» **TASK DETAILS**
Your answer should consist only of the lines below from the one with "Reconstruct this place" through the one with "pose from metres", copied exactly.

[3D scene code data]

_ _ _ _ _

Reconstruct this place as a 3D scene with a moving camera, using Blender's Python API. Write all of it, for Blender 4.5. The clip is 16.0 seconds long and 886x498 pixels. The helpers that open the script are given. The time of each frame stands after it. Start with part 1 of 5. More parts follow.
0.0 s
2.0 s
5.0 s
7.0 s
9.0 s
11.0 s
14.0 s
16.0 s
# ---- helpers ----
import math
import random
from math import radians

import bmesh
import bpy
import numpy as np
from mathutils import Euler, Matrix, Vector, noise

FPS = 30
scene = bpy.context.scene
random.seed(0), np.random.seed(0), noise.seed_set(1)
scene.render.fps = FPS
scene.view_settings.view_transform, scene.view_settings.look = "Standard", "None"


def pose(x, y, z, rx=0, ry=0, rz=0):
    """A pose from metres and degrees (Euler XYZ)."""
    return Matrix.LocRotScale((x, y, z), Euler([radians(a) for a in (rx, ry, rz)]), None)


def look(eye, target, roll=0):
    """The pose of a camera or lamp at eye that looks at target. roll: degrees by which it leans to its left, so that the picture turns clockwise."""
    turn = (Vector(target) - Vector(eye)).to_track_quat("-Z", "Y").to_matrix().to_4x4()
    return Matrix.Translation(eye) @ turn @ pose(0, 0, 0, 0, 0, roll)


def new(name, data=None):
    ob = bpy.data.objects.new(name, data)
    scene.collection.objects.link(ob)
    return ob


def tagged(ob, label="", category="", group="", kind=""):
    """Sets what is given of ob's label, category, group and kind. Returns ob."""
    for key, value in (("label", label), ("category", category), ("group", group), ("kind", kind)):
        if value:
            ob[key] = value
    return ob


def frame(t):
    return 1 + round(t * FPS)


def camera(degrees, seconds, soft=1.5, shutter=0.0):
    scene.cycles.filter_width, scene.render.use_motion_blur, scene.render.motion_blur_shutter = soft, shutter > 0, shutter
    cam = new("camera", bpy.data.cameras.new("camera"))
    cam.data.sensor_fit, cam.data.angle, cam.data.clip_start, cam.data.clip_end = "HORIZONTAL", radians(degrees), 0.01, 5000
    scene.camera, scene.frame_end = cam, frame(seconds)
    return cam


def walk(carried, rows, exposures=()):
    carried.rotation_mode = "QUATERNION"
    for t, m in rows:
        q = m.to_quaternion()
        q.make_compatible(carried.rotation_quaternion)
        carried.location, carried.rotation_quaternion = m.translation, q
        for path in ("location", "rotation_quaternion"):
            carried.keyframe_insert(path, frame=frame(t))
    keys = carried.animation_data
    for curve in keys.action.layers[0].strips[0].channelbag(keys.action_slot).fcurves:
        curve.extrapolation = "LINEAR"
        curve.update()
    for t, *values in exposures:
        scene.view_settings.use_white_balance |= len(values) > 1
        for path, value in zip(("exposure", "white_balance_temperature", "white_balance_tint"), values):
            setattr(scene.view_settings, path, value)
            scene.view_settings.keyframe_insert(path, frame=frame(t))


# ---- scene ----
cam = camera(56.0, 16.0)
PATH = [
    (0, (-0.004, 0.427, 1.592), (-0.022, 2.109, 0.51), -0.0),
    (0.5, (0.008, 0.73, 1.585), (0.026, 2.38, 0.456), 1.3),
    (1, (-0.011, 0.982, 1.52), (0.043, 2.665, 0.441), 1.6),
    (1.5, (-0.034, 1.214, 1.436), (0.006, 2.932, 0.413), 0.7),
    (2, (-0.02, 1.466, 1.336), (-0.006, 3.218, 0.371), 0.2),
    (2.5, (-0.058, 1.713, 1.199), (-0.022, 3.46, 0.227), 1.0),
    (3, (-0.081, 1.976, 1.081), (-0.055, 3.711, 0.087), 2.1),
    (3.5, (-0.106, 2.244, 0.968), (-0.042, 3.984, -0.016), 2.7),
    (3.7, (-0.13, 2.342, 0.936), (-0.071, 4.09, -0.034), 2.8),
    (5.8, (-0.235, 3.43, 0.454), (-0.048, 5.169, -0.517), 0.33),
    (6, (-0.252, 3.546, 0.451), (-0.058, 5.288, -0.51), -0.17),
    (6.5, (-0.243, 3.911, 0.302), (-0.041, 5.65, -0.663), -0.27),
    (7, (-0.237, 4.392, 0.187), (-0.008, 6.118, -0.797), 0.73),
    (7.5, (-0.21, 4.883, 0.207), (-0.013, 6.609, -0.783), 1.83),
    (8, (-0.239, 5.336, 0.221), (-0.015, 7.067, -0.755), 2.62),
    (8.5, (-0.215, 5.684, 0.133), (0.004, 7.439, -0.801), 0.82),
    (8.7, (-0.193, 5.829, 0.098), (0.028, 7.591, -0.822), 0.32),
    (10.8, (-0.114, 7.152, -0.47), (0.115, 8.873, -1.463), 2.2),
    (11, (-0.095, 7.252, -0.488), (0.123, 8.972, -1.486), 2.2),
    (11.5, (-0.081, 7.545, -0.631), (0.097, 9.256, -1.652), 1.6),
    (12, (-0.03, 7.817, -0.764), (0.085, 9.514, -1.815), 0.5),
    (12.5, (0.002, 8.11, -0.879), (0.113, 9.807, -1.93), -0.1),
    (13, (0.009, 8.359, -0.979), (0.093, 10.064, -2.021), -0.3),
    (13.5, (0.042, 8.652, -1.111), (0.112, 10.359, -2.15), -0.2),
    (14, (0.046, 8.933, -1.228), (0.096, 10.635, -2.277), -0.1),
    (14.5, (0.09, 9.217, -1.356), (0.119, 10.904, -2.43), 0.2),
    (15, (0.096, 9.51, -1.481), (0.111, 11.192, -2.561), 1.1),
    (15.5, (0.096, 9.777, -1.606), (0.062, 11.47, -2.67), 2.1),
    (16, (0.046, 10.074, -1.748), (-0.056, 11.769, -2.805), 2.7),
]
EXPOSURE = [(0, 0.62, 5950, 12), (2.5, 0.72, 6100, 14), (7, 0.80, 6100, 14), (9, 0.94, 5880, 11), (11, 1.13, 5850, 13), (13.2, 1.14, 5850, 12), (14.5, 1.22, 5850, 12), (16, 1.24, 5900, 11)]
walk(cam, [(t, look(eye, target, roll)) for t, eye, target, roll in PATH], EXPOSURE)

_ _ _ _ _

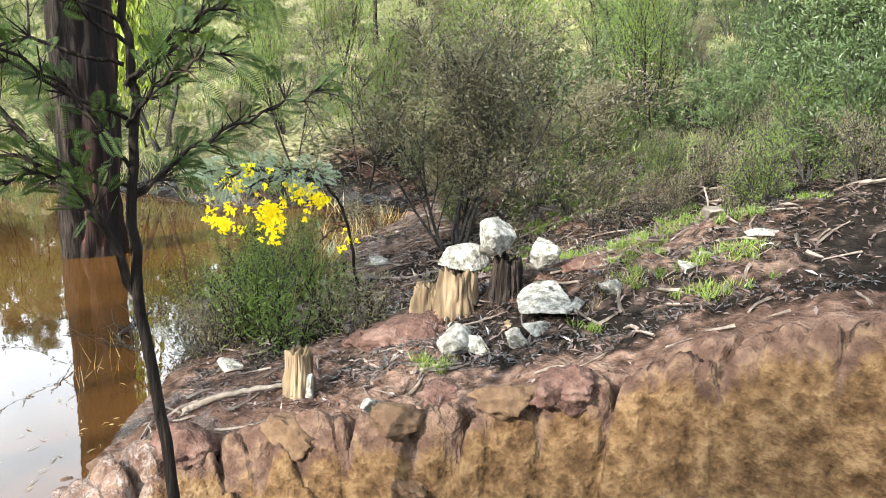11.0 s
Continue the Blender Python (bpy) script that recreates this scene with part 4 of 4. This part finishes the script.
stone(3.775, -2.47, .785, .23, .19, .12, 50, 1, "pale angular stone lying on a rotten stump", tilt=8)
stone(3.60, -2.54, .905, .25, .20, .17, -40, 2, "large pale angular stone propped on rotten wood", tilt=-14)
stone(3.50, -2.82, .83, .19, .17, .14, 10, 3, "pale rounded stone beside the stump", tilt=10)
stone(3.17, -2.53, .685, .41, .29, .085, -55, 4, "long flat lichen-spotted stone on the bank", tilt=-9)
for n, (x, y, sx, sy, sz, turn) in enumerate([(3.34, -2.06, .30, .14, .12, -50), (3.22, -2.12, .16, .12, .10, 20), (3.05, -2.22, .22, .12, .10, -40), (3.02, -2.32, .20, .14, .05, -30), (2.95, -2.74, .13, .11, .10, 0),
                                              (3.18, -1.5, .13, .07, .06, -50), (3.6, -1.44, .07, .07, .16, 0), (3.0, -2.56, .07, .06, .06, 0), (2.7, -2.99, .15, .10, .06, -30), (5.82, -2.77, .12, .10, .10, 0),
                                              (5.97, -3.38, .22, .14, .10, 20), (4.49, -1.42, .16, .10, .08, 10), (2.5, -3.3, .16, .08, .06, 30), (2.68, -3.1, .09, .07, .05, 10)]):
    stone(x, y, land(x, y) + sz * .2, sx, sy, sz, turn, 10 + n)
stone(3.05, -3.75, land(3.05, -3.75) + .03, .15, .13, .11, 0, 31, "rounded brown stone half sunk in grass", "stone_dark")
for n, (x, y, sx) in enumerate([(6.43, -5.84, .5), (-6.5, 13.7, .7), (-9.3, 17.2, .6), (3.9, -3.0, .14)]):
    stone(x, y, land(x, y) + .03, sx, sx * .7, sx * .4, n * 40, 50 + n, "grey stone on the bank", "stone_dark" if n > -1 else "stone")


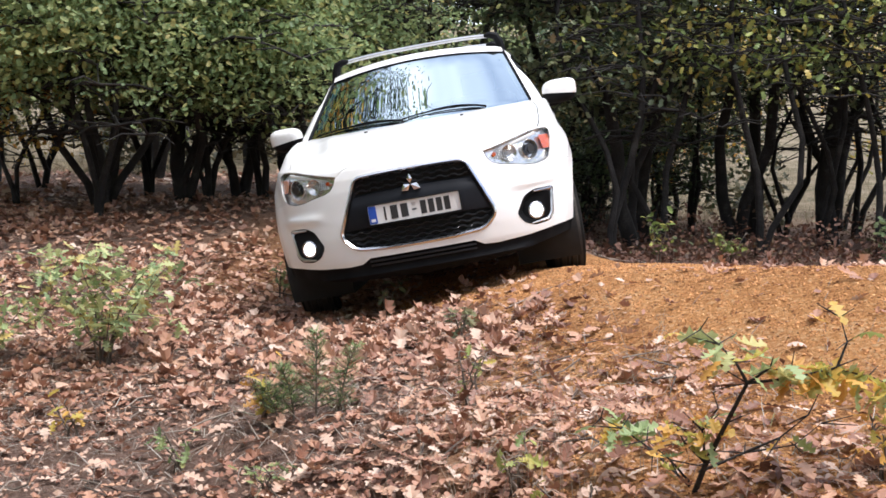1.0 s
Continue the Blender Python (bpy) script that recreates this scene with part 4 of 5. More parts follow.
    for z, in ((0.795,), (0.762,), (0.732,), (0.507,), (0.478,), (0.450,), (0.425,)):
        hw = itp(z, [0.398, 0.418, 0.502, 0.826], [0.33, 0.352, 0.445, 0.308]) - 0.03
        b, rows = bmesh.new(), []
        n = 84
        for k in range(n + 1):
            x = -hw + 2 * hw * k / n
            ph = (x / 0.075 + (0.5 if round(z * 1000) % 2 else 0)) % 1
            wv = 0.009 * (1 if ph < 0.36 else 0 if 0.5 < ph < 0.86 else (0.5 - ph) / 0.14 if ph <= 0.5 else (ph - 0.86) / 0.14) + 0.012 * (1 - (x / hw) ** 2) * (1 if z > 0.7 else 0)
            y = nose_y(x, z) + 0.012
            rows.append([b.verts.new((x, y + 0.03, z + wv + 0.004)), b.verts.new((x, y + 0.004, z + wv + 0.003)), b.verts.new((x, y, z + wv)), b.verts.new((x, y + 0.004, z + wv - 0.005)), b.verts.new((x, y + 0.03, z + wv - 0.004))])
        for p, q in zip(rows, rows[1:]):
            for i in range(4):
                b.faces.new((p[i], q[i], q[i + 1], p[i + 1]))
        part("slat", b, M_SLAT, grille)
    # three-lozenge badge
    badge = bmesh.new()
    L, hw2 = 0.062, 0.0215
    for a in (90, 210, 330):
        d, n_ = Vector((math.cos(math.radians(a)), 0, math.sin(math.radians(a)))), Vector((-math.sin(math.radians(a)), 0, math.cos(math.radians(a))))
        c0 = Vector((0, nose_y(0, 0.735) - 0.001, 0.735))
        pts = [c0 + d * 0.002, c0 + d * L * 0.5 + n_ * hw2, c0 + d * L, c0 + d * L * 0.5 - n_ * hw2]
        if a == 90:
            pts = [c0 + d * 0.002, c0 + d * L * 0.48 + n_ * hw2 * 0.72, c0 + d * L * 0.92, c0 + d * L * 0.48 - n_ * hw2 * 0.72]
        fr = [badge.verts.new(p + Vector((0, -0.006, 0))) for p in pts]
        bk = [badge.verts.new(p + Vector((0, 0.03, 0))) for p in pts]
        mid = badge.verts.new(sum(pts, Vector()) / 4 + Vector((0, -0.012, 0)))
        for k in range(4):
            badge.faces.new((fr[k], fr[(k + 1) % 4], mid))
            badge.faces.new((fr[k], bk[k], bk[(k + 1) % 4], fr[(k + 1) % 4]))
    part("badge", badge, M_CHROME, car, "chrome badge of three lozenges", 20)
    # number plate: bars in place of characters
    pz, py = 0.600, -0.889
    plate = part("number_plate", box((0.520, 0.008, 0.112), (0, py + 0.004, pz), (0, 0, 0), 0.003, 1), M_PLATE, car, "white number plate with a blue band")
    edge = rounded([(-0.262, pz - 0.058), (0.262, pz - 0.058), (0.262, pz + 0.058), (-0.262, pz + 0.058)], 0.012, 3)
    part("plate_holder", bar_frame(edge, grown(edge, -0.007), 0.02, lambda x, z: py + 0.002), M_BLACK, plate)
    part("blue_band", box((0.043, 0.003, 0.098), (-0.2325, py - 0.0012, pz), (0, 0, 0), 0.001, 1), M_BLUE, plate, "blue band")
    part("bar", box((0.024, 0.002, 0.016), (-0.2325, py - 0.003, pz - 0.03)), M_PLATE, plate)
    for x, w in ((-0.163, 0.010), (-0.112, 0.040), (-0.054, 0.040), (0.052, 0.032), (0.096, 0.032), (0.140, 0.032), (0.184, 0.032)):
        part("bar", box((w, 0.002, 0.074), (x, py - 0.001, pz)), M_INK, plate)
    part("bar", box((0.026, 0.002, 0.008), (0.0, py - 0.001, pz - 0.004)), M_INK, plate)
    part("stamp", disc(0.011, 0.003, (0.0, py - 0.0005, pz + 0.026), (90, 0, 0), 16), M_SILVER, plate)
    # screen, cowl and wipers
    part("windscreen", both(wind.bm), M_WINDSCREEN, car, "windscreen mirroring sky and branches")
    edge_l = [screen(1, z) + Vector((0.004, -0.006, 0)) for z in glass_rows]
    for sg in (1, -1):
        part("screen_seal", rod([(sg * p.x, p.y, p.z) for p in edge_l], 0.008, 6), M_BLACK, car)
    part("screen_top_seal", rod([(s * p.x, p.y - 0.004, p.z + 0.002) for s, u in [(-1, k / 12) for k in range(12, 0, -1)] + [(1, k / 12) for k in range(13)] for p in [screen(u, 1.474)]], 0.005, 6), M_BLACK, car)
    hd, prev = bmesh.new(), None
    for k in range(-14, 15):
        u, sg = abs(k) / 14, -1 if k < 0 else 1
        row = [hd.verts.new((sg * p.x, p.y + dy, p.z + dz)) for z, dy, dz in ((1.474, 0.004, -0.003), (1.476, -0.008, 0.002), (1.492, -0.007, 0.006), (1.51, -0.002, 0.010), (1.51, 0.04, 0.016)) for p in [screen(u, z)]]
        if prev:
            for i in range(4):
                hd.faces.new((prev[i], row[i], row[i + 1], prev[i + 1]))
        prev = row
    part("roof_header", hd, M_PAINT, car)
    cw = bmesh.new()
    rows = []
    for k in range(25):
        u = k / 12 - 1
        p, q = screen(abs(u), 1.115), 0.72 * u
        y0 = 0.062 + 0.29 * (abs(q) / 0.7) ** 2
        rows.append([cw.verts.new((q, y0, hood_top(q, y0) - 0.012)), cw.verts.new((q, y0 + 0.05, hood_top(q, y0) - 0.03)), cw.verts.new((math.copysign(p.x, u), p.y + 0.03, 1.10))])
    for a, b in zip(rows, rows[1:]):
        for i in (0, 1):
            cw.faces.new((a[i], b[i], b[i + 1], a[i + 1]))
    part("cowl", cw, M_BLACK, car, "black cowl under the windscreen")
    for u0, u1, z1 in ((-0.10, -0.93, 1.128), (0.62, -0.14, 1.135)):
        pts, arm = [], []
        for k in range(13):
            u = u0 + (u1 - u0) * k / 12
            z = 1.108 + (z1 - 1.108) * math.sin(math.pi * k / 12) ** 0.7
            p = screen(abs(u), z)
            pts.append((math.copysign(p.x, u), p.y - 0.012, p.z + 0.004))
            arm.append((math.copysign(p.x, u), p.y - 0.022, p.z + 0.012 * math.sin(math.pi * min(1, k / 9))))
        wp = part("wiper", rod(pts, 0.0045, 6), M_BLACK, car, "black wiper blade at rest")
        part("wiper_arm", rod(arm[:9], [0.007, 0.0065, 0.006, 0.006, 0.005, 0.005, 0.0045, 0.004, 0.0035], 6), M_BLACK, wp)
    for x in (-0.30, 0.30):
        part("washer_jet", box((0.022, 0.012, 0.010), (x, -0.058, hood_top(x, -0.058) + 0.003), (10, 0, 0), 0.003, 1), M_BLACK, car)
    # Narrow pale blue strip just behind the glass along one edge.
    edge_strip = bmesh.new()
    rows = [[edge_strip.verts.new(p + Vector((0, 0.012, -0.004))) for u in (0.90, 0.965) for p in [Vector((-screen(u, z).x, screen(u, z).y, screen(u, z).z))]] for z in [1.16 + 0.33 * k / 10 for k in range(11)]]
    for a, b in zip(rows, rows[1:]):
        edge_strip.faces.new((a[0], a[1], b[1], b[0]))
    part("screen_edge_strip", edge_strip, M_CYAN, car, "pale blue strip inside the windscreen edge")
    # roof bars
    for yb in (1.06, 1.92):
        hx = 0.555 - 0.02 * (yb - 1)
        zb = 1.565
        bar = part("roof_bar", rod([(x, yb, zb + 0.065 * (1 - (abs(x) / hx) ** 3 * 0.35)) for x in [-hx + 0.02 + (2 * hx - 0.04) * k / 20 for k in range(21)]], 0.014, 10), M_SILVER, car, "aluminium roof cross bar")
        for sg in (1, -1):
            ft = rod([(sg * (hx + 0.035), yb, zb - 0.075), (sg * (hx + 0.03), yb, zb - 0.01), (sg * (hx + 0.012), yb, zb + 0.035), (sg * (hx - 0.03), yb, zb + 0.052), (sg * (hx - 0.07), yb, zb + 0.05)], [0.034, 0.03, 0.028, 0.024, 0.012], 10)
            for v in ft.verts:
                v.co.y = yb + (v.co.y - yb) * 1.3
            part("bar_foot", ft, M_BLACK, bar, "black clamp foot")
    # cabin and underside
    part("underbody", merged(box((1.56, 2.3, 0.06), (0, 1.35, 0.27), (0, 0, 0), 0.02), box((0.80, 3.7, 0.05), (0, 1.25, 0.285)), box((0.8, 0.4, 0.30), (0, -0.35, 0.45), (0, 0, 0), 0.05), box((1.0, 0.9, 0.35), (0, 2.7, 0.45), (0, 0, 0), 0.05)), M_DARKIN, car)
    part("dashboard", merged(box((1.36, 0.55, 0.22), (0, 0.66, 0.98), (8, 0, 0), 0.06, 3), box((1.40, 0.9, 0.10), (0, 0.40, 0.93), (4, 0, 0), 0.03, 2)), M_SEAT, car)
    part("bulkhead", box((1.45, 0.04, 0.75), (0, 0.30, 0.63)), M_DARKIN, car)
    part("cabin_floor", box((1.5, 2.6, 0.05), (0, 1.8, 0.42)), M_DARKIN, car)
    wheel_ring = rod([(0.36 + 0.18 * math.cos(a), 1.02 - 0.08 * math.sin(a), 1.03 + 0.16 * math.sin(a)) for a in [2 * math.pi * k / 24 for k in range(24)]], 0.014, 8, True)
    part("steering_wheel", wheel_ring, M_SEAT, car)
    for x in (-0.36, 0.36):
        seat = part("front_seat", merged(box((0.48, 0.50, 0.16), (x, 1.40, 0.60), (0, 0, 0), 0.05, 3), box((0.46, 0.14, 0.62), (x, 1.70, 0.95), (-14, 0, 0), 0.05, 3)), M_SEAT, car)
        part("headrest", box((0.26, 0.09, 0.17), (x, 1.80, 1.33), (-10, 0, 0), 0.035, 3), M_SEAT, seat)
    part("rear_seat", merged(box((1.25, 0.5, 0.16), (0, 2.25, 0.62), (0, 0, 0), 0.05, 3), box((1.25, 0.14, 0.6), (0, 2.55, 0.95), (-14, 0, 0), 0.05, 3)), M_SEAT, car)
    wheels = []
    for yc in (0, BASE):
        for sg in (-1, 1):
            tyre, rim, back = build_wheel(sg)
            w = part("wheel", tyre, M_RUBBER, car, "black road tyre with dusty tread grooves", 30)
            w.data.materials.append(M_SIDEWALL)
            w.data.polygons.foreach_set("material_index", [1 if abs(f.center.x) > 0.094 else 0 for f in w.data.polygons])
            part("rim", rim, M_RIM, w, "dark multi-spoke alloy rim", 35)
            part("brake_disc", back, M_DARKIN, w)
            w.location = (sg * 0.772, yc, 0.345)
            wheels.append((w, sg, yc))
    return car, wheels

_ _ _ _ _

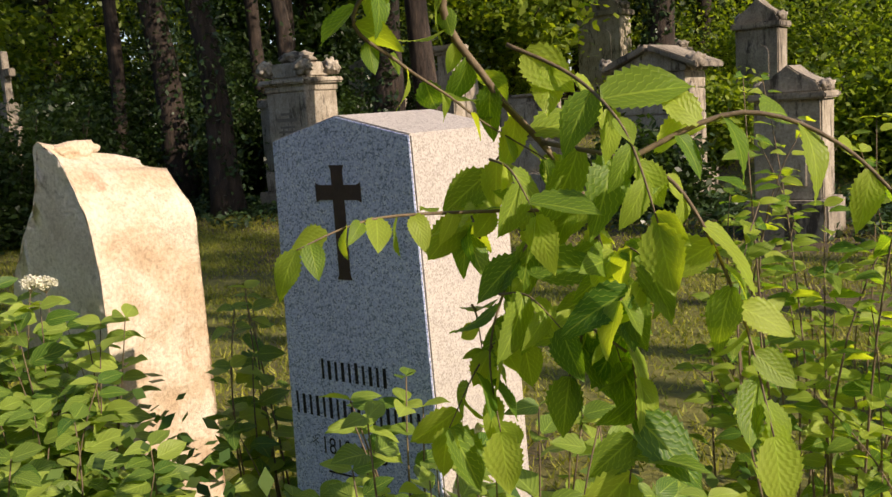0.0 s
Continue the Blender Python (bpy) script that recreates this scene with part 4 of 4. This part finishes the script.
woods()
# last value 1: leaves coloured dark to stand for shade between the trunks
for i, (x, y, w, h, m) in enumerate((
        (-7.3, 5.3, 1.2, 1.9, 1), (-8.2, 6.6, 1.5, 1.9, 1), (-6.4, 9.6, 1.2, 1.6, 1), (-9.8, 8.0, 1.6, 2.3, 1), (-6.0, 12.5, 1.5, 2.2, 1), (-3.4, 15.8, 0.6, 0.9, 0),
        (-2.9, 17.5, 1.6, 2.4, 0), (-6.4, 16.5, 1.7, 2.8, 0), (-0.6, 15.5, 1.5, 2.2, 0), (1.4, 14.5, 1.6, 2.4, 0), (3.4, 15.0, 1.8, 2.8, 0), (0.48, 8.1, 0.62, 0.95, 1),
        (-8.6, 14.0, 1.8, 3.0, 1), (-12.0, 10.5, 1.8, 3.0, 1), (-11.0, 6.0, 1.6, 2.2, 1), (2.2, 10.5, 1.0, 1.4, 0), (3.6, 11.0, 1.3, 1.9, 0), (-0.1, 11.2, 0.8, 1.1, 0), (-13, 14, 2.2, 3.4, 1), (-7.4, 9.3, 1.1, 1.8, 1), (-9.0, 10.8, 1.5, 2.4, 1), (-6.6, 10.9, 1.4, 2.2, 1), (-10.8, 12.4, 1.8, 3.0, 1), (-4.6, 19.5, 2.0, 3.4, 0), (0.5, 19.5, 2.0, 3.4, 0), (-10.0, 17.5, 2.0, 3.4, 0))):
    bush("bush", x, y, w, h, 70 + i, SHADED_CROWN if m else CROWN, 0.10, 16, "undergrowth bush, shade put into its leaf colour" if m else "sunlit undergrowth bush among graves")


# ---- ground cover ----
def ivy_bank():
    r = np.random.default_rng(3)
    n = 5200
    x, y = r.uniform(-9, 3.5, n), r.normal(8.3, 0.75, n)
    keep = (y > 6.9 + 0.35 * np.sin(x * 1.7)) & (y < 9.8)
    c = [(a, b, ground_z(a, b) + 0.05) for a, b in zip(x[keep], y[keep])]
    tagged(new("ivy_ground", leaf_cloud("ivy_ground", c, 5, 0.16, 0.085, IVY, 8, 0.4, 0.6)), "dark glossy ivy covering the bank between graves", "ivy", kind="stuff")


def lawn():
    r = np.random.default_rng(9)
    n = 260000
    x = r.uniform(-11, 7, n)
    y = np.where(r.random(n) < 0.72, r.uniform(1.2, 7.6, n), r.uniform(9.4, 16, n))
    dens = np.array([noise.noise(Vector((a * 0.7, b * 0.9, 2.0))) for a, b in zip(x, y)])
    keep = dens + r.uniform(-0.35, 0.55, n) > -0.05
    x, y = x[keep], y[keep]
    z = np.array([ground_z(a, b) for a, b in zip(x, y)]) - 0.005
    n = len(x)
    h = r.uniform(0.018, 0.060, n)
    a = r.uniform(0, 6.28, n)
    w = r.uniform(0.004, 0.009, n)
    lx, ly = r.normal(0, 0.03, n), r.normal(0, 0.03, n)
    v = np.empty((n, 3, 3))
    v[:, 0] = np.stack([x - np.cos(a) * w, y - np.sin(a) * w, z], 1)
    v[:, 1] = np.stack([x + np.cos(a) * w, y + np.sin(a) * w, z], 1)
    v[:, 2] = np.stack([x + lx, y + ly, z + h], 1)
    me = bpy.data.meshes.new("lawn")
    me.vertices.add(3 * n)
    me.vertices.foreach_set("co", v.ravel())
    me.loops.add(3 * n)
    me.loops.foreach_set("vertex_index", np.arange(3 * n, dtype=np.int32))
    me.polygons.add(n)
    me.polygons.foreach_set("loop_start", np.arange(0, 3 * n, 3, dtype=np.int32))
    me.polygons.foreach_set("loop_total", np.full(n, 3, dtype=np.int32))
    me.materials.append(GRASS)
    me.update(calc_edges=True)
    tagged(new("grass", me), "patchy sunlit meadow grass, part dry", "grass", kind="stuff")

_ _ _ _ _

» **THE OUTPUT**
Reconstruct this place as a 3D scene with a moving camera, using Blender's Python API. Write all of it, for Blender 4.5. The clip is 16.0 seconds long and 886x498 pixels. The helpers that open the script are given. The time of each frame stands after it. Start with part 1 of 5. More parts follow.
0.0 s
2.0 s
5.0 s
7.0 s
9.0 s
11.0 s
14.0 s
16.0 s
# ---- helpers ----
import math
import random
from math import radians

import bmesh
import bpy
import numpy as np
from mathutils import Euler, Matrix, Vector, noise

FPS = 30
scene = bpy.context.scene
random.seed(0), np.random.seed(0), noise.seed_set(1)
scene.render.fps = FPS
scene.view_settings.view_transform, scene.view_settings.look = "Standard", "None"


def pose(x, y, z, rx=0, ry=0, rz=0):
    """A pose from metres and degrees (Euler XYZ)."""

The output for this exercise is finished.